Yes, I'm not sure stack --allow-breakage
would be an attractive option, nor would stack --dont-explode
solicit understanding from end users. :wink:
Moving discussion over to the pull request (#670) and closing this issue.
@rrnewton Always great to meet a fellow Hoosier. :)
I've searched for this with strings like "haskell stack tool" "concurrent invocation", but haven't found anything yet mentioning it (and instead get into all the search results regarding parallel programming in Haskell).
My understanding is that the current behavior of cabal is currently undefined for multiple processes invoked at the same time (no lock files, see haskell/cabal#2576). But it would be nice if we could fix this at the stack level.

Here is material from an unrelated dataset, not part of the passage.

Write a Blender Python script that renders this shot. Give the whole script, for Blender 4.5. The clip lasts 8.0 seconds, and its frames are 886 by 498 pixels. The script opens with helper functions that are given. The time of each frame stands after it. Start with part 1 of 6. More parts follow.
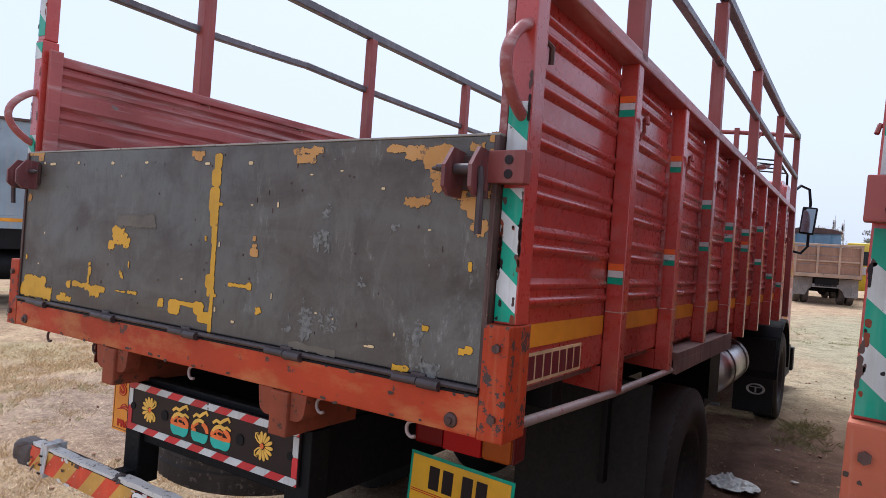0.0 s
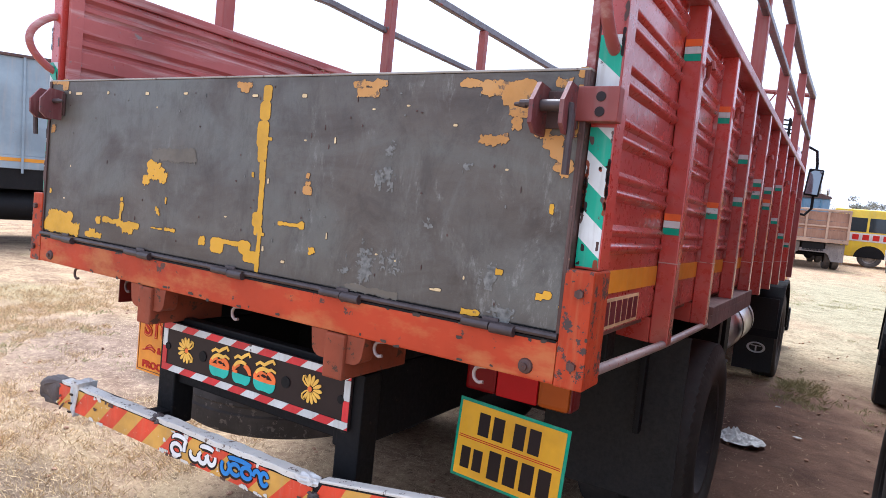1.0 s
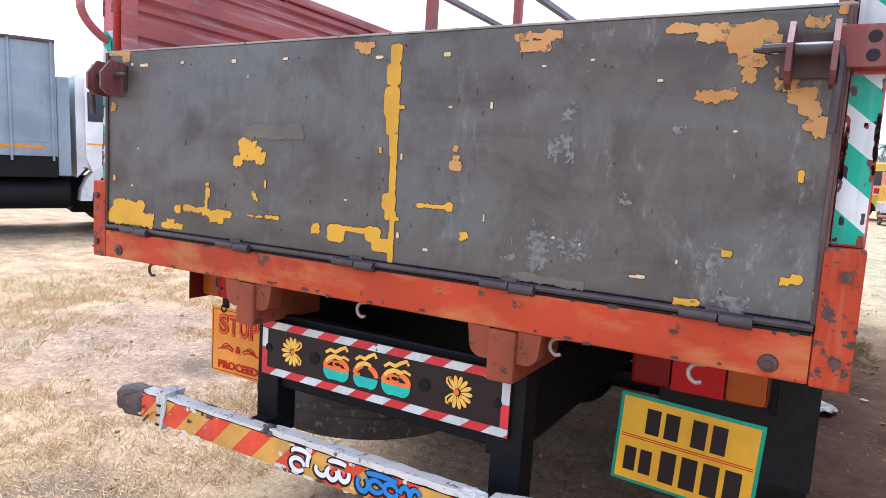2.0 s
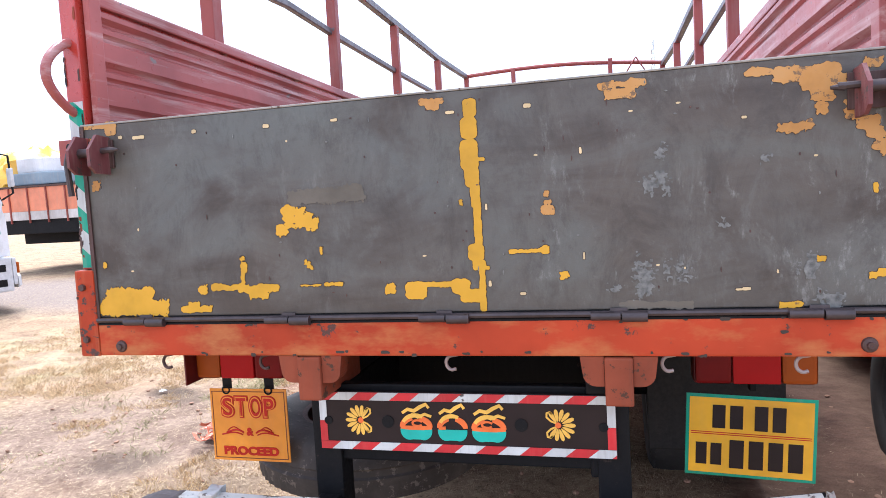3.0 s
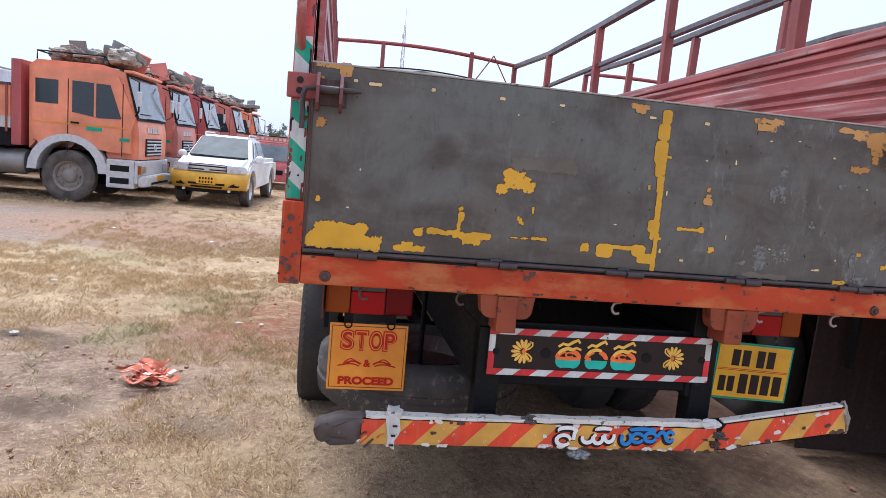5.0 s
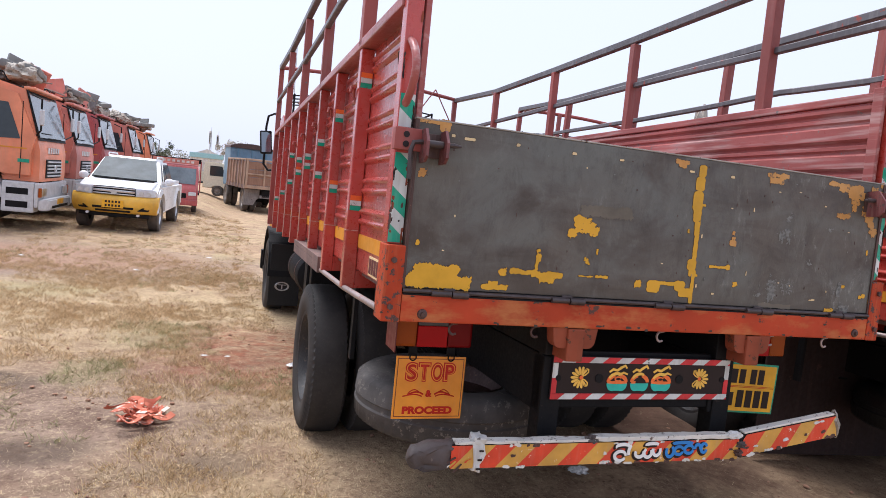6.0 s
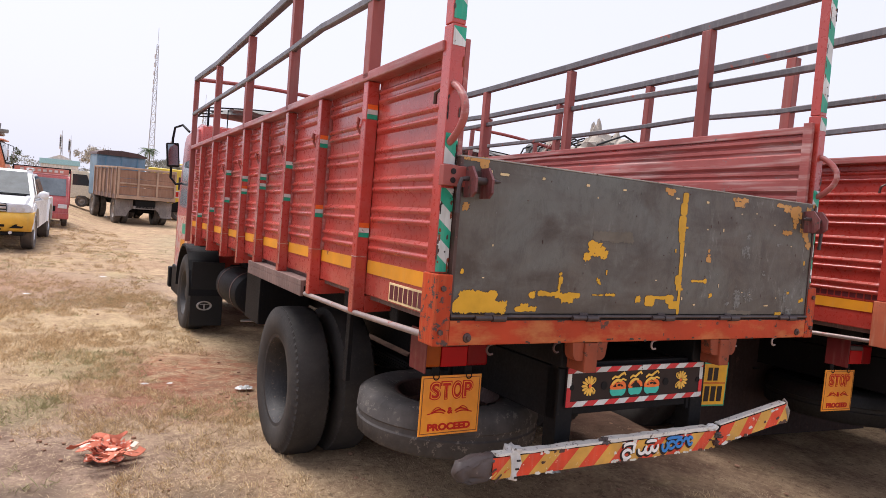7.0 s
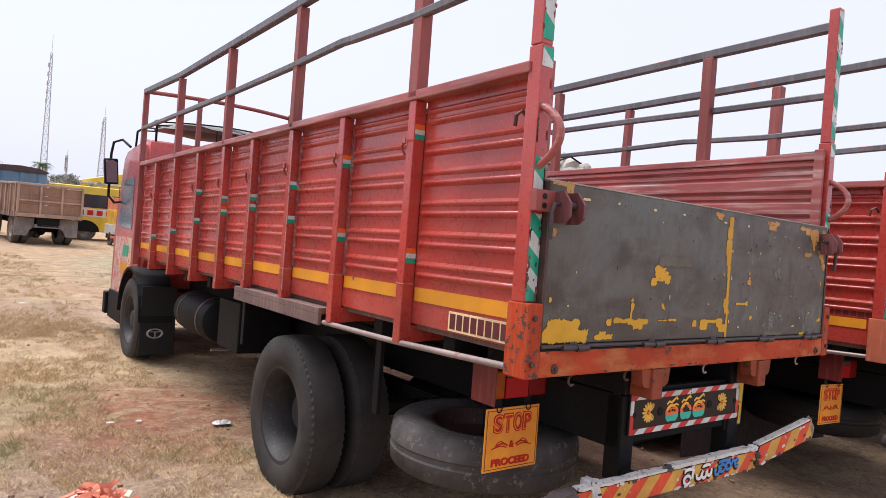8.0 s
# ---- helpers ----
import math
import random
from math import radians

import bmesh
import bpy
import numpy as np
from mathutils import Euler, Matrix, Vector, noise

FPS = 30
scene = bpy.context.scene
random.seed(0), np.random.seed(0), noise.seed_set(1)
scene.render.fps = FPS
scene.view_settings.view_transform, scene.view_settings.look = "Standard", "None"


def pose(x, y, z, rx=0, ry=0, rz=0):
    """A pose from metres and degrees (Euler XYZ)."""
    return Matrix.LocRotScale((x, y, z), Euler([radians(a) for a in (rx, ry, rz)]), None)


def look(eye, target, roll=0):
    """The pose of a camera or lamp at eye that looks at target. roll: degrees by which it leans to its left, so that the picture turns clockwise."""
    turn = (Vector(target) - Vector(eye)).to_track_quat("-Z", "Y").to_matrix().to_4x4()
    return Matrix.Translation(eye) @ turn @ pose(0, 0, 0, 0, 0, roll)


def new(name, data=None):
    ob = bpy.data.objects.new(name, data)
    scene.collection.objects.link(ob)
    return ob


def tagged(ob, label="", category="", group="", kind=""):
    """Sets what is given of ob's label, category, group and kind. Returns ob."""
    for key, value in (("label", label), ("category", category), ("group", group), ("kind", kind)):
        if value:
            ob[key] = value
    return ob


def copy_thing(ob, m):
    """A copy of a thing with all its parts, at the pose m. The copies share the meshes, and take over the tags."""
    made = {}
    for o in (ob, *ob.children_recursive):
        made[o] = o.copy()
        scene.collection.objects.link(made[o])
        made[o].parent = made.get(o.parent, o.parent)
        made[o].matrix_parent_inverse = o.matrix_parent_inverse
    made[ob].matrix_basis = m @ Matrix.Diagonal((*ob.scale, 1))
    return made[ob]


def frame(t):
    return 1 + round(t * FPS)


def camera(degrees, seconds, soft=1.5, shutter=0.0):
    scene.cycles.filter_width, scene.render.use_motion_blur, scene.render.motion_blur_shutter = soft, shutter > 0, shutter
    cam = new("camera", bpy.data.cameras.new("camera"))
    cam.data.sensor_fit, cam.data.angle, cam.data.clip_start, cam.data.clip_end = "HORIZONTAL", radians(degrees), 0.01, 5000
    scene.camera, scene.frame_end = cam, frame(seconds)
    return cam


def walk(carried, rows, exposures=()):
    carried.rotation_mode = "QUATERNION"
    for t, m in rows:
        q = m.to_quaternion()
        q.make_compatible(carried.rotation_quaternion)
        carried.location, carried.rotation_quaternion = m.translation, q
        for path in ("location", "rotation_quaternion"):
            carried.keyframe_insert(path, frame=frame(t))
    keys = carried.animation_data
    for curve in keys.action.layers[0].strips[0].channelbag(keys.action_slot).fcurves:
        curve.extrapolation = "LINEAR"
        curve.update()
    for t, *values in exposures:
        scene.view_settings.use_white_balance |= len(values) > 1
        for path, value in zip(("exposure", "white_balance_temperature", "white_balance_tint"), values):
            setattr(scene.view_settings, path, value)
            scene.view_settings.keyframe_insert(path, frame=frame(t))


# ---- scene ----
cam = camera(67.9, 8.0, soft=0.8)
PATH = [
    (0, (1.857, -1.351, 1.713), (0.772, 0.328, 1.666), 3.2),
    (0.5, (1.789, -1.362, 1.669), (0.72, 0.319, 1.496), 3.9),
    (1, (1.643, -1.411, 1.663), (0.605, 0.289, 1.48), 4.9),
    (1.5, (1.357, -1.363, 1.634), (0.444, 0.398, 1.38), 3.9),
    (1.7, (1.261, -1.373, 1.624), (0.225, 0.311, 1.328), 2.8),
    (2.8, (0.584, -1.675, 1.712), (0.008, 0.233, 1.551), -2.0),
    (3, (0.445, -1.722, 1.708), (-0.036, 0.209, 1.511), -3.6),
    (3.5, (0.124, -1.95, 1.717), (-0.14, 0.031, 1.638), 1.2),
    (4, (-0.165, -2.044, 1.726), (-0.164, -0.056, 1.508), 0.7),
    (4.2, (-0.337, -2.048, 1.678), (-0.275, -0.067, 1.404), 0.3),
    (5.3, (-1.241, -2.237, 1.701), (-0.789, -0.307, 1.434), 6.2),
    (5.5, (-1.389, -2.256, 1.692), (-0.854, -0.336, 1.516), 5.0),
    (6, (-1.728, -2.22, 1.717), (-1.088, -0.334, 1.537), 6.2),
    (6.3, (-1.959, -2.201, 1.725), (-1.115, -0.39, 1.648), 4.5),
    (6.5, (-2.089, -2.198, 1.748), (-1.174, -0.431, 1.545), 3.0),
    (7, (-2.356, -2.123, 1.759), (-1.379, -0.382, 1.63), 5.4),
    (7.5, (-2.574, -1.891, 1.751), (-1.519, -0.196, 1.641), 3.2),
    (8, (-2.824, -1.673, 1.732), (-1.631, -0.069, 1.68), 5.3),
]
walk(cam, [(t, look(eye, target, roll)) for t, eye, target, roll in PATH],
     exposures=[(0.0, 0.55, 5790, 10), (0.5, 1.00, 5840, 10), (1.0, 1.25, 5660, 10), (1.5, 1.30, 5600, 10), (1.7, 1.31, 5600, 10), (2.8, 1.52, 5610, 10), (3.0, 1.42, 5660, 10), (3.5, 0.92, 5720, 10), (4.0, 0.79, 5670, 10), (4.2, 0.77, 5670, 10),
                (5.3, 0.69, 5770, 10), (5.5, 0.65, 5800, 10), (6.0, 0.65, 6080, 12), (6.5, 0.47, 6650, 15), (7.0, 0.62, 6560, 15), (8.0, 0.62, 6380, 14)])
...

The scenario is that a continuous integration system launches many
stack build
commands on the same user account. With cabal sandboxes, this is ok, because they don't modify any global package dbs. However, with stack it seems like it may be unsafe, because two different projects using the same snapshot can both attempt to install into the user-wide snapshot database.Nix, for example, uses lock files on disk to resolve races between concurrent invocations. With stack, would it be sufficient to simply put a lock around each snapshot package db?